In this Cre8ate maths activity students learn that a simulation is a model of a real situation. Data for the birth rate of rabbits is provided and is used by students to develop their own model to simulate the breeding of rabbits in a field and consider the likely damage to the farmer’s crop. Initially this is done as a recording process, using an existing example and template, which requires students to process information provided. It offers a good opportunity for group collaboration. An excel spreadsheet allows students to extend the activity and investigate more complex scenarios. They are able to alter the number of years, maximum litter size and the initial number of females of breeding age, as well as adjusting gender bias and the maximum possible monthly death rate

### Deborah's Dilemma

This activity is a decision-making scenario programme.

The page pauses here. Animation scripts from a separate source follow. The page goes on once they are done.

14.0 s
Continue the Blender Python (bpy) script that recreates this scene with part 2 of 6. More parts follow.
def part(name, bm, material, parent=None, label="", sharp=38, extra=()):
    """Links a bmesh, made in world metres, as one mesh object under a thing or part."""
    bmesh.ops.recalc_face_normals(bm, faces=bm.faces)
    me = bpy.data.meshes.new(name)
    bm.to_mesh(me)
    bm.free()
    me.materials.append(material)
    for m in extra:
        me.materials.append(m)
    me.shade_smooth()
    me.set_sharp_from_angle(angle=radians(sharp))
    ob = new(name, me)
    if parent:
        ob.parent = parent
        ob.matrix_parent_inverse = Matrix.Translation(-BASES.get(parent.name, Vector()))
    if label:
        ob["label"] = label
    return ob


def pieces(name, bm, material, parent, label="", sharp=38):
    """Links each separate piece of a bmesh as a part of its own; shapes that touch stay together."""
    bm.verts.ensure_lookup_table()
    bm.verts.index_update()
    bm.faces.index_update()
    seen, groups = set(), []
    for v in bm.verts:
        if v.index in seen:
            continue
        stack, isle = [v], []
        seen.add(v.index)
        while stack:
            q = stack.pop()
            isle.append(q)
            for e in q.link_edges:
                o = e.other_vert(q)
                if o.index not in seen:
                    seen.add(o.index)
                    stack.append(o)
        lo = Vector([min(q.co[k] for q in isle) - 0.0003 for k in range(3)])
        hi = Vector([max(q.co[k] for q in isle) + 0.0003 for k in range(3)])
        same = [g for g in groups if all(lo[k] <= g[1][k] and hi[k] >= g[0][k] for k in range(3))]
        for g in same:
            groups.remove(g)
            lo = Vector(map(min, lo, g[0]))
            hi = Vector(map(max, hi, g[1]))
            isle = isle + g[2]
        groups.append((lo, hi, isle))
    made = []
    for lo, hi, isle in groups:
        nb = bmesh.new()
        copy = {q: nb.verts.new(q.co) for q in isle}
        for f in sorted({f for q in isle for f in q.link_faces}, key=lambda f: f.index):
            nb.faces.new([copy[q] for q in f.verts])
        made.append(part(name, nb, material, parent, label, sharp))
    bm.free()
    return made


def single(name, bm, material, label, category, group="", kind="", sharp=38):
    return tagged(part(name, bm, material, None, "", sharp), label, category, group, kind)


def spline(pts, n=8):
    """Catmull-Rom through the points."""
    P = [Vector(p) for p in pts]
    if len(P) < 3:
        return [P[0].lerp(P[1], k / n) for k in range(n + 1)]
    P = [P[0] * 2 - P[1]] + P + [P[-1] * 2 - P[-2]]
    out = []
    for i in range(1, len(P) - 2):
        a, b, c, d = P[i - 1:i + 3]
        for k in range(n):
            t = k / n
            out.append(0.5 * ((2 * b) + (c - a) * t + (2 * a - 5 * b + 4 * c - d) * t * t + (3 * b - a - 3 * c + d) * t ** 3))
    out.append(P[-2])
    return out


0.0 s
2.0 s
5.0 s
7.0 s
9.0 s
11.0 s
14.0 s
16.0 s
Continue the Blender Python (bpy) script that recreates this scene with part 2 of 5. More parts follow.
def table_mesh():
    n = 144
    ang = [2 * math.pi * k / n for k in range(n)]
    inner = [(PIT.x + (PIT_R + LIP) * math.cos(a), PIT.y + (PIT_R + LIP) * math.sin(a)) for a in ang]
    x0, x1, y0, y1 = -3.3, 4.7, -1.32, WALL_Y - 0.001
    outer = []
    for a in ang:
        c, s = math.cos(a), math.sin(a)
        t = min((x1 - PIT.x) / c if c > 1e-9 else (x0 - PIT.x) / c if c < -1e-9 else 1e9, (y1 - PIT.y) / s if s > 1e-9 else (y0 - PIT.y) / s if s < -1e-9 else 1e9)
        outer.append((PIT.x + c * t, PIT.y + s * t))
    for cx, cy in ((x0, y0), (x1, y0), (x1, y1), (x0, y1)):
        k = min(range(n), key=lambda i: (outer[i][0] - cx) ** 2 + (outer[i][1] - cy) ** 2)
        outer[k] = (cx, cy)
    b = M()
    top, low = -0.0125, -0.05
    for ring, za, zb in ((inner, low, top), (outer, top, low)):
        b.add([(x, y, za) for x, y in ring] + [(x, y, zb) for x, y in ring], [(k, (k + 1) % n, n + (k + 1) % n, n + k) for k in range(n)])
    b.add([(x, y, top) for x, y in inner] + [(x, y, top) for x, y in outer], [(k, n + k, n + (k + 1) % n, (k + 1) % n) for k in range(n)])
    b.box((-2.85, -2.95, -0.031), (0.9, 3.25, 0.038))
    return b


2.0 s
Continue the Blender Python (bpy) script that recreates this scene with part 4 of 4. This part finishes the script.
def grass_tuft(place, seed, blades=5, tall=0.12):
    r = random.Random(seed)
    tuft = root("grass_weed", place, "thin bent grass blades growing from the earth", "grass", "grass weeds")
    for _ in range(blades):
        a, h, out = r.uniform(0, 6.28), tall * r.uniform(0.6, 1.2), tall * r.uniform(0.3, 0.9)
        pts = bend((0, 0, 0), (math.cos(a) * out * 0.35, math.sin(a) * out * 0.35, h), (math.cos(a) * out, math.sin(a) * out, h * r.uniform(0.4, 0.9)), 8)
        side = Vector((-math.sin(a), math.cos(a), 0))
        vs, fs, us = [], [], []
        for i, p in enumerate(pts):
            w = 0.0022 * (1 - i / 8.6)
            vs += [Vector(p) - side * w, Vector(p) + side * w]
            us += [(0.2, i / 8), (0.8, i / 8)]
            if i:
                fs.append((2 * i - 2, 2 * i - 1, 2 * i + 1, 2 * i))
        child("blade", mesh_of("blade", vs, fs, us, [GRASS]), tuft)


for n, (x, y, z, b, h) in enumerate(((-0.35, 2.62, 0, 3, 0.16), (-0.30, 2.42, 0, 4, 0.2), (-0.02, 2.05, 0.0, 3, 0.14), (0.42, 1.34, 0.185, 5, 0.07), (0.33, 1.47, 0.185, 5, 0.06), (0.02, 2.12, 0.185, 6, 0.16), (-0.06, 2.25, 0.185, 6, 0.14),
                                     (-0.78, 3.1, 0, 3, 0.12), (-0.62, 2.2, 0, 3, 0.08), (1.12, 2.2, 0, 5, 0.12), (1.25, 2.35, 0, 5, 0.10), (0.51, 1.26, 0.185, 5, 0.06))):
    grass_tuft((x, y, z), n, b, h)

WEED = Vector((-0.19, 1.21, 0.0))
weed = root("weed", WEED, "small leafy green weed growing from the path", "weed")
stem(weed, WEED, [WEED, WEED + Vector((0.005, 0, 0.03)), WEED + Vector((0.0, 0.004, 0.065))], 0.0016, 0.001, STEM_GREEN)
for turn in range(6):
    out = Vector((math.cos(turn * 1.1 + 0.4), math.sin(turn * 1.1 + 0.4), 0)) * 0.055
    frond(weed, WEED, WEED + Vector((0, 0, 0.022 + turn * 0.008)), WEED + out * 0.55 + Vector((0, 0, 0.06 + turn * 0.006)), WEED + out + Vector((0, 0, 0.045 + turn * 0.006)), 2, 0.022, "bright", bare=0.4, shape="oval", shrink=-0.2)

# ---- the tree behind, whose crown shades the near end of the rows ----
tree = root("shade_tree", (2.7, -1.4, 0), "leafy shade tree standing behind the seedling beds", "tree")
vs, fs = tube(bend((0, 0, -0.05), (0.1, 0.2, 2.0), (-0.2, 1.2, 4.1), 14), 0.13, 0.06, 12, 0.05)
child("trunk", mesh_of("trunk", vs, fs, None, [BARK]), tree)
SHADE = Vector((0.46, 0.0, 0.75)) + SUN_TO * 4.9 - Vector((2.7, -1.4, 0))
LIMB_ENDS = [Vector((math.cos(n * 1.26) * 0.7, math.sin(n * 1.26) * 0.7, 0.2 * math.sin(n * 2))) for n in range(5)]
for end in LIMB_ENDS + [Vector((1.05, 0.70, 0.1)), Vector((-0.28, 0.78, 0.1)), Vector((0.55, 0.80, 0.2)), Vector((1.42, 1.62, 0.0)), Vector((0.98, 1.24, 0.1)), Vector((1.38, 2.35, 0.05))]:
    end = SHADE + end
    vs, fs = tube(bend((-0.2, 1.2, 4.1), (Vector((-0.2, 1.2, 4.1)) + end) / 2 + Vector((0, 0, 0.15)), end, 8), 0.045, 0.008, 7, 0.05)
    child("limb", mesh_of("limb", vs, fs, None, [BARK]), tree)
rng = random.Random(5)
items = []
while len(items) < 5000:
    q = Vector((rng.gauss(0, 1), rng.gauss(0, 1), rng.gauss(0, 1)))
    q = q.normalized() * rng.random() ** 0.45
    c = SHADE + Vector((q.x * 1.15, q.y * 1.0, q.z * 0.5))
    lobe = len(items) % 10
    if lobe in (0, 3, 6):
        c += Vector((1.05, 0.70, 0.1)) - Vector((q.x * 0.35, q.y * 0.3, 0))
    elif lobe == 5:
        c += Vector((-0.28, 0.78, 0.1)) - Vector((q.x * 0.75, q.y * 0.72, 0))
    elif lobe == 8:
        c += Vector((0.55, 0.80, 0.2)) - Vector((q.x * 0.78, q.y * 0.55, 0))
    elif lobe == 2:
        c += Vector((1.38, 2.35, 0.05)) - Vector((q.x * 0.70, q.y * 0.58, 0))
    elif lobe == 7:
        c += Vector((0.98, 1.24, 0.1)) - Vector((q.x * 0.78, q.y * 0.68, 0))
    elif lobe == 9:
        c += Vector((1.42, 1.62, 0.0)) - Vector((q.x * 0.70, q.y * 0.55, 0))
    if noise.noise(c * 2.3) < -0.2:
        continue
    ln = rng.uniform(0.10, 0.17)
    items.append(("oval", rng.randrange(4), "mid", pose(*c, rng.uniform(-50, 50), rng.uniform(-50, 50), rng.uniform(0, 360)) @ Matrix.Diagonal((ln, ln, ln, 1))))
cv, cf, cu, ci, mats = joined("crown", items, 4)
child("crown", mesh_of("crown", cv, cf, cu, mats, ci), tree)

Deborah has a serious back complaint. She could have an operation that could cure the problem, but it might lead to a number of side-effects, some of which are serious. Data are provided about different doctors’ opinions of the likelihood of success and the various side-effects.

A tool allows users to simulate what might happen if Deborah were to choose to have the operation. Users are able to model the situation based on their assessment of the success rate and the liklihood of the significant side effects. In effect, they can examine many possible futures for Deborah given the model they have built. In comparison, they can also build a model of Deborah’s life should she not have the operation. In this model, users choose activities and their consequence in terms of the pain that Deborah might suffer. It is then possible to consider the effect of pain on her quality of life.

Users are invited to consider how they might respond in Deborah’s situation. Would they have the operation? The critical idea is that likelihoods need somehow to be aligned with impacts, but that such a judgement is personal, involving values that extend into many dimensions of Deborah’s life.